Thursday
Aug132015
Naiditsch Now Representing Azerbaijan
Thursday, August 13, 2015 at 2:18AM
Tut, tut - the idea of countries buying chess players...just terrible! We'd never do such a thing in the United States, would we? (*Cough*) Anyway, they've done it in Azerbaijan with Arkadij Naiditsch, but to be fair it seems at least as much due to the German Chess Federation's failure to give Naiditsch (and professional chess in general) the sort of support he deemed appropriate, and over a long period of time.
The next chess olympiad is going to be extremely interesting!
tagged Arkadij Naiditsch
Reader Comments (3)
"to be fair it seems at least as much due to the German Chess Federation's failure ..."
To be fair (also) to the German Chess Federation, some of Naiditsch's allegations seem exaggerated to plain wrong. In the most recent interview translated by chess24 and also in earlier German interviews, Naiditsch states that the federation has nothing to do with the Dortmund supertournament - but the tournament site mentions the federation as one of the main sponsors (along with the city of Dortmund, also public i.e. tax money rather than private). In a German interview, he says that there has been only one training camp in ten years - I know from a reliable source (German federation president Herbert Bastian) that Naiditsch declined, at short notice, two invitations for training sessions with Karpov.
Sure, Azerbaijan has oil money and chess is one of the main sports.
It is likely that Dortmund is required to list the German Federation as a sponsor. However, it is well known that Dortmund receives no money from the German federarion. All their money comes from the Sparkessen group that must locally give out a % of money every year.
@Daniel: What are your sources? Why would an event be required to name sponsors - not just one but several - who do not contribute? Granted, some (IT companies, hotel and Mercedes-Benz) may just contribute to logistics. Why only Dortmund, but not the Grenke Chess Classics - where all the money may indeed come from Grenke Leasing, and Wolfgang Grenke doesn't need or "tolerate" other sponsors? Since 2012 (first event under "new" format with several German players) the Dortmund brochures (Programmheft) also mention "in collaboration with the German Chess Federation".
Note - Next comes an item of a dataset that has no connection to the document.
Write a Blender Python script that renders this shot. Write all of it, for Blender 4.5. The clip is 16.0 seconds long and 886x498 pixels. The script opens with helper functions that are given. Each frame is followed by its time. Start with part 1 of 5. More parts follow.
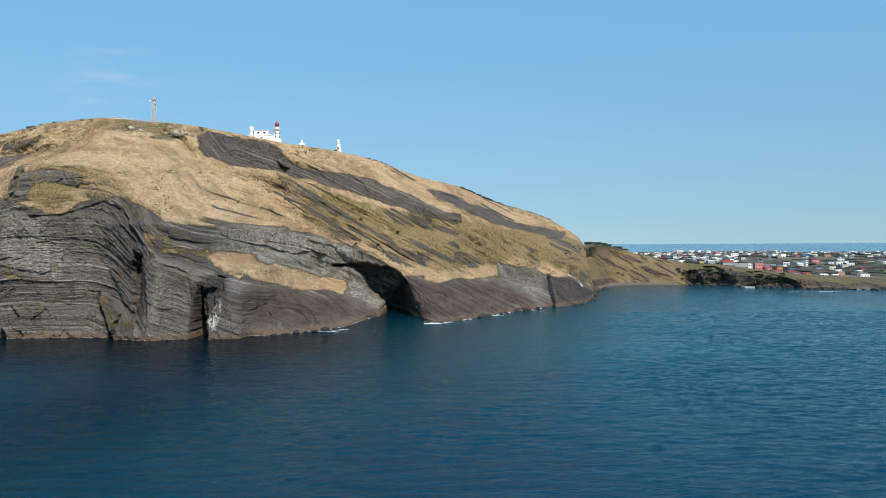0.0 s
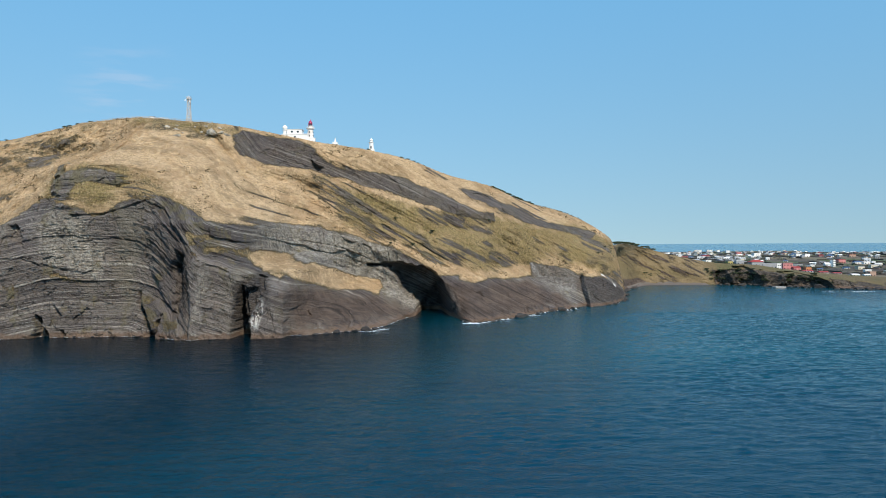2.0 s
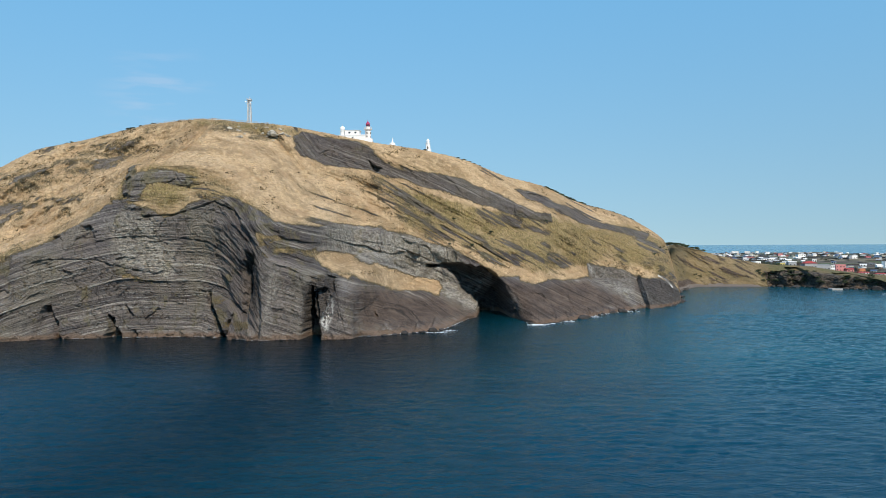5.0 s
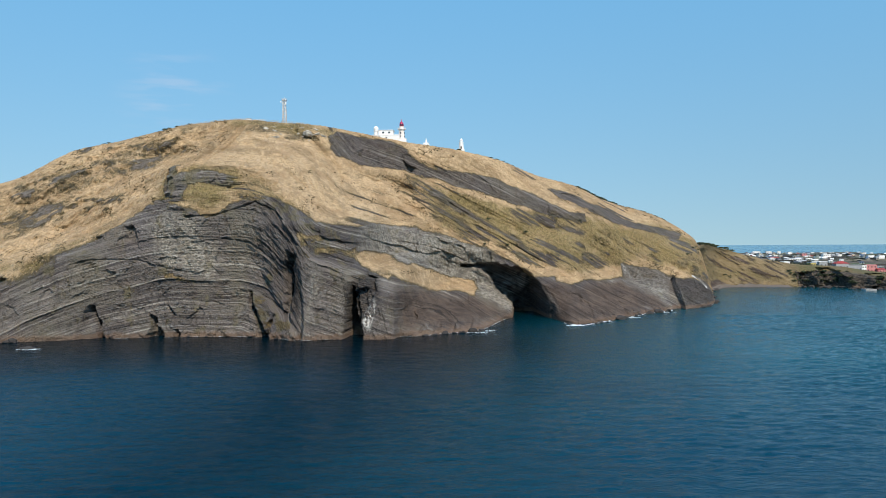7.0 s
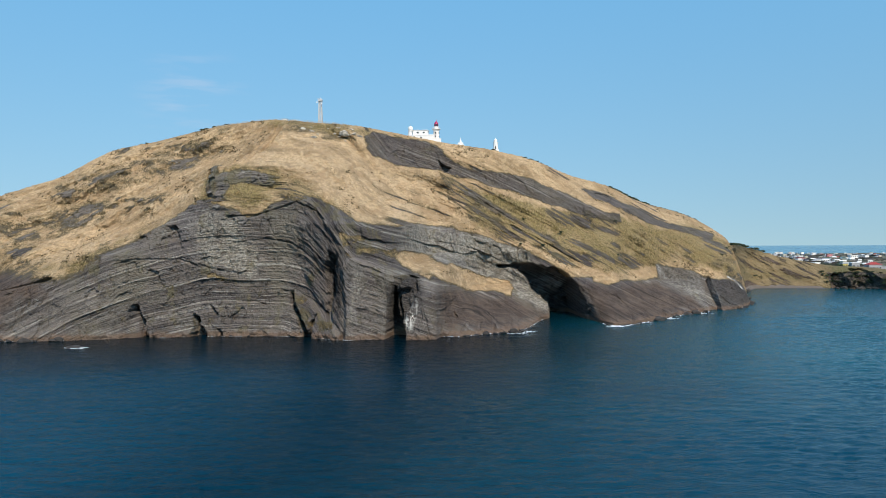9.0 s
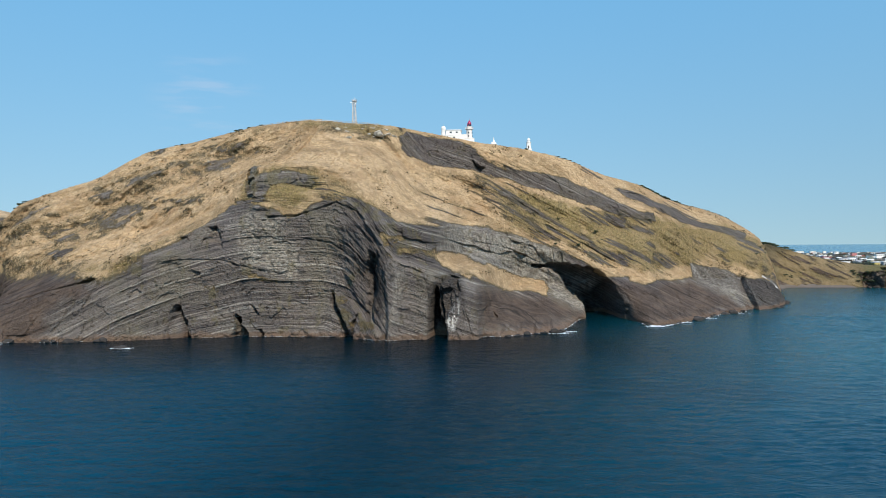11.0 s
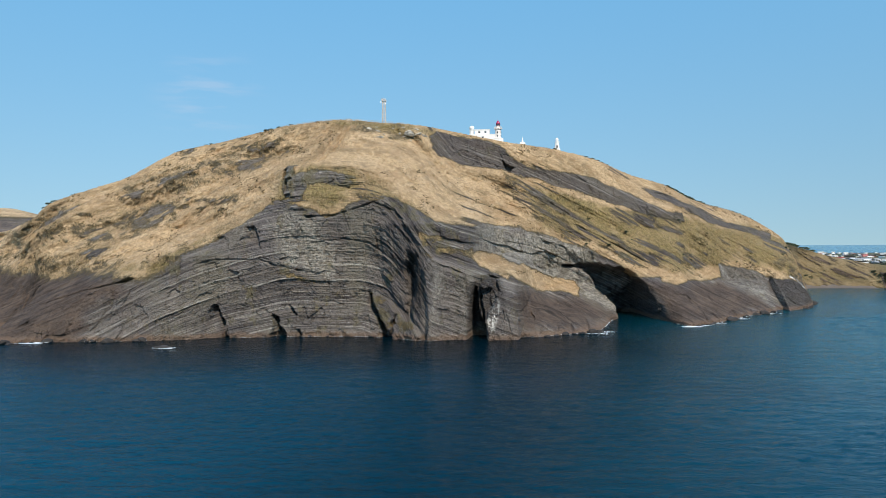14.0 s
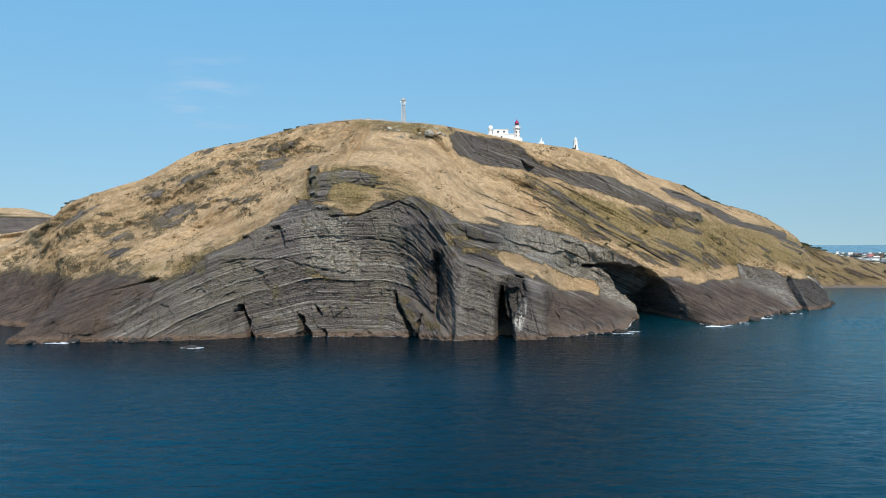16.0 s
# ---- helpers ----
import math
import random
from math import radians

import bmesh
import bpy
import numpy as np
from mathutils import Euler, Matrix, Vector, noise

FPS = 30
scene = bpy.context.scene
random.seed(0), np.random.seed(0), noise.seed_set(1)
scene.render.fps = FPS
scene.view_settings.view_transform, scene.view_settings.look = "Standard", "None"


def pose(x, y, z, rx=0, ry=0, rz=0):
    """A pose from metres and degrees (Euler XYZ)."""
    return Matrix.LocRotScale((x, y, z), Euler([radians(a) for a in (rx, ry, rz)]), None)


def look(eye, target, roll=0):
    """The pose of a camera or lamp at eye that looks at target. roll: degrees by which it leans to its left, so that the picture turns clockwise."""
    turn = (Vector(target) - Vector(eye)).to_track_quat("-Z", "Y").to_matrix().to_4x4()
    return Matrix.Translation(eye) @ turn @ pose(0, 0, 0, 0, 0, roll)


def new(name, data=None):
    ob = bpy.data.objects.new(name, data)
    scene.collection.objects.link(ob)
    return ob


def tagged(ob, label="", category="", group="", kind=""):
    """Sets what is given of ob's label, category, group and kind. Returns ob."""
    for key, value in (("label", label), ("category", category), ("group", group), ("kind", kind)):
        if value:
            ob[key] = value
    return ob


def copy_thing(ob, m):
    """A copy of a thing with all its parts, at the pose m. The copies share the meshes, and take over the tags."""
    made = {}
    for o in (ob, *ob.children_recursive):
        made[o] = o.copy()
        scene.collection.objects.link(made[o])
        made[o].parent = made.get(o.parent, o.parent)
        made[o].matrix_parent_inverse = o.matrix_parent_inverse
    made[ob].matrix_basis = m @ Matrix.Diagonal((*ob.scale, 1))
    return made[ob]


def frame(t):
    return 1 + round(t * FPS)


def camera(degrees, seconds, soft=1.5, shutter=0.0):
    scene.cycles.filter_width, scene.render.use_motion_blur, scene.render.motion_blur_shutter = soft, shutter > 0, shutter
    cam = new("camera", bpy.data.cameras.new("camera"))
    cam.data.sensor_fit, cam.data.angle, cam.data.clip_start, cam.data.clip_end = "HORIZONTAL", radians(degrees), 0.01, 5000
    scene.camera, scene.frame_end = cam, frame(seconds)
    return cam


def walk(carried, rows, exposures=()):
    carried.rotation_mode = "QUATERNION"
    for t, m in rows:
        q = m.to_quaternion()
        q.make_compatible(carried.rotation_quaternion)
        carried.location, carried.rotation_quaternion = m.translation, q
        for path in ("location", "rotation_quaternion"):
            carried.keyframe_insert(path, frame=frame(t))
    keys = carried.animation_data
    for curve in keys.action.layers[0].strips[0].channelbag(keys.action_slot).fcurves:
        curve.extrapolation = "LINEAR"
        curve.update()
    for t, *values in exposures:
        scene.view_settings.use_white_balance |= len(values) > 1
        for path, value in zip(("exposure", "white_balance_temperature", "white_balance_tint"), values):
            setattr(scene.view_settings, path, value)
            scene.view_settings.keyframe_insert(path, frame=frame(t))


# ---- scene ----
cam = camera(60.6, 16.0, soft=0.8)
PATH = [
    (0, (-2.898, -4.36, 45.256), (-2.884, -2.36, 45.239), -0.3),
    (0.5, (-6.538, -3.54, 45.184), (-6.527, -1.54, 45.168), -0.3),
    (1, (-10.263, -2.679, 45.077), (-10.258, -0.679, 45.061), -0.3),
    (1.5, (-13.952, -1.84, 44.957), (-13.956, 0.16, 44.941), -0.3),
    (2, (-17.632, -1.122, 44.929), (-17.65, 0.878, 44.912), -0.3),
    (2.5, (-21.243, -0.571, 44.885), (-21.273, 1.429, 44.869), -0.3),
    (3, (-24.791, -0.083, 44.841), (-24.833, 1.917, 44.826), -0.3),
    (3.5, (-28.248, 0.236, 44.834), (-28.303, 2.235, 44.818), -0.3),
    (4, (-31.596, 0.479, 44.841), (-31.663, 2.478, 44.826), -0.3),
    (6.5, (-48.049, 1.557, 44.771), (-48.168, 3.553, 44.758), -0.3),
    (7, (-51.23, 1.564, 44.782), (-51.358, 3.56, 44.769), -0.3),
    (7.5, (-54.295, 1.545, 44.797), (-54.434, 3.54, 44.785), -0.2),
    (8, (-57.449, 1.485, 44.838), (-57.598, 3.48, 44.826), -0.2),
    (8.5, (-60.694, 1.414, 44.896), (-60.853, 3.407, 44.884), -0.2),
    (9, (-63.987, 1.31, 44.965), (-64.156, 3.303, 44.952), -0.2),
    (11.5, (-80.292, 1.203, 44.853), (-80.502, 3.192, 44.841), -0.4),
    (12, (-83.376, 1.111, 44.856), (-83.587, 3.1, 44.844), -0.4),
    (12.5, (-86.457, 0.916, 44.828), (-86.667, 2.905, 44.816), -0.4),
    (13, (-89.488, 0.76, 44.863), (-89.698, 2.749, 44.852), -0.4),
    (13.5, (-92.343, 0.591, 44.903), (-92.554, 2.58, 44.891), -0.3),
    (14, (-95.243, 0.436, 44.898), (-95.453, 2.425, 44.886), -0.3),
    (14.5, (-98.15, 0.306, 44.853), (-98.36, 2.294, 44.841), -0.3),
    (15, (-101.202, -0.002, 44.855), (-101.412, 1.987, 44.843), -0.3),
    (15.5, (-104.553, -0.327, 44.843), (-104.763, 1.662, 44.831), -0.3),
    (16, (-108.055, -0.506, 44.82), (-108.264, 1.483, 44.808), -0.3),
]
walk(cam, [(t, look(eye, target, roll)) for t, eye, target, roll in PATH])

# ---- sky and sun ----
SUN_ELEVATION, SUN_AZIMUTH = 45.0, 157.0  # degrees; azimuth clockwise from +y
sun_way = Vector((math.sin(radians(SUN_AZIMUTH)) * math.cos(radians(SUN_ELEVATION)),
                  math.cos(radians(SUN_AZIMUTH)) * math.cos(radians(SUN_ELEVATION)), math.sin(radians(SUN_ELEVATION))))
HAZE, CLEAR = (0.67, 0.67, 0.53, 1), (0.73, 1.15, 1.11, 1)
world = bpy.data.worlds.new("world")
scene.world = world
world.use_nodes = True
wt = world.node_tree
wt.nodes.clear()


def link(tree, a, b):
    tree.links.new(a, b)


w_out = wt.nodes.new("ShaderNodeOutputWorld")
w_bg = wt.nodes.new("ShaderNodeBackground")
w_sky = wt.nodes.new("ShaderNodeTexSky")
w_sky.sky_type, w_sky.sun_disc = "NISHITA", False
w_sky.sun_elevation, w_sky.sun_rotation = radians(SUN_ELEVATION), radians(SUN_AZIMUTH)
w_sky.altitude, w_sky.air_density, w_sky.dust_density, w_sky.ozone_density = 0, 1.0, 0.05, 0.4
w_co = wt.nodes.new("ShaderNodeTexCoord")
w_up = wt.nodes.new("ShaderNodeVectorMath")
w_up.operation, w_up.inputs[1].default_value = "ADD", (0, 0, 0.24)
link(wt, w_co.outputs["Generated"], w_up.inputs[0])
link(wt, w_up.outputs[0], w_sky.inputs["Vector"])
w_bg.inputs["Strength"].default_value = 0.243
w_tint = wt.nodes.new("ShaderNodeMix")
w_tint.data_type, w_tint.blend_type = "RGBA", "MULTIPLY"
w_tint.inputs["Factor"].default_value = 1.0
w_split = wt.nodes.new("ShaderNodeSeparateXYZ")
link(wt, w_co.outputs["Generated"], w_split.inputs[0])
w_rise = wt.nodes.new("ShaderNodeValToRGB")  # haze: the low sky is greyer, the high sky a clearer blue
w_rise.color_ramp.elements[0].position, w_rise.color_ramp.elements[0].color = 0.0, HAZE
w_rise.color_ramp.elements[1].position, w_rise.color_ramp.elements[1].color = 0.32, CLEAR
w_zenith = w_rise.color_ramp.elements.new(0.85)
w_zenith.color = (0.34, 0.92, 1.12, 1)
link(wt, w_split.outputs["Z"], w_rise.inputs["Fac"])
link(wt, w_rise.outputs["Color"], w_tint.inputs["B"])
link(wt, w_sky.outputs[0], w_tint.inputs["A"])
# a few faint wisps of cirrus low in the west
w_near = wt.nodes.new("ShaderNodeVectorMath")
w_near.operation, w_near.inputs[1].default_value = "DISTANCE", (-0.385, 0.905, 0.180)
link(wt, w_co.outputs["Generated"], w_near.inputs[0])
w_fade = wt.nodes.new("ShaderNodeMapRange")
w_fade.interpolation_type = "SMOOTHSTEP"
for socket, value in zip(w_fade.inputs[1:], (0.0, 0.085, 1.0, 0.0)):
    socket.default_value = value
link(wt, w_near.outputs["Value"], w_fade.inputs[0])
w_long = wt.nodes.new("ShaderNodeVectorMath")
w_long.operation, w_long.inputs[1].default_value = "MULTIPLY", (1.0, 1.0, 6.0)
link(wt, w_co.outputs["Generated"], w_long.inputs[0])
w_wisp = wt.nodes.new("ShaderNodeTexNoise")
w_wisp.inputs["Scale"].default_value, w_wisp.inputs["Detail"].default_value = 13.0, 5.0
link(wt, w_long.outputs[0], w_wisp.inputs["Vector"])
w_thin = wt.nodes.new("ShaderNodeMapRange")
w_thin.interpolation_type = "SMOOTHSTEP"
for socket, value in zip(w_thin.inputs[1:], (0.46, 0.72, 0.0, 0.28)):
    socket.default_value = value
link(wt, w_wisp.outputs["Fac"], w_thin.inputs[0])
w_share = wt.nodes.new("ShaderNodeMath")
w_share.operation = "MULTIPLY"
link(wt, w_fade.outputs[0], w_share.inputs[0])
link(wt, w_thin.outputs[0], w_share.inputs[1])
w_cirrus = wt.nodes.new("ShaderNodeMix")
w_cirrus.data_type = "RGBA"
w_cirrus.inputs["B"].default_value = (2.6, 2.8, 3.3, 1)
link(wt, w_share.outputs[0], w_cirrus.inputs["Factor"])
link(wt, w_tint.outputs["Result"], w_cirrus.inputs["A"])
link(wt, w_cirrus.outputs["Result"], w_bg.inputs["Color"])
link(wt, w_bg.outputs[0], w_out.inputs["Surface"])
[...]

I fail to see why Dortmund should be lying, while Naiditsch has an interest to bend the truth, also in other aspects. In a German interview, he said that there was just one training camp in the last ten years. I checked with the author FM Hartmut Metz who stated that Naiditsch _participated_ in only one training session. But I know from German Chess Federation president Herbert Bastian that Naiditsch has, at short notice, cancelled his participation in two other training sessions with Karpov.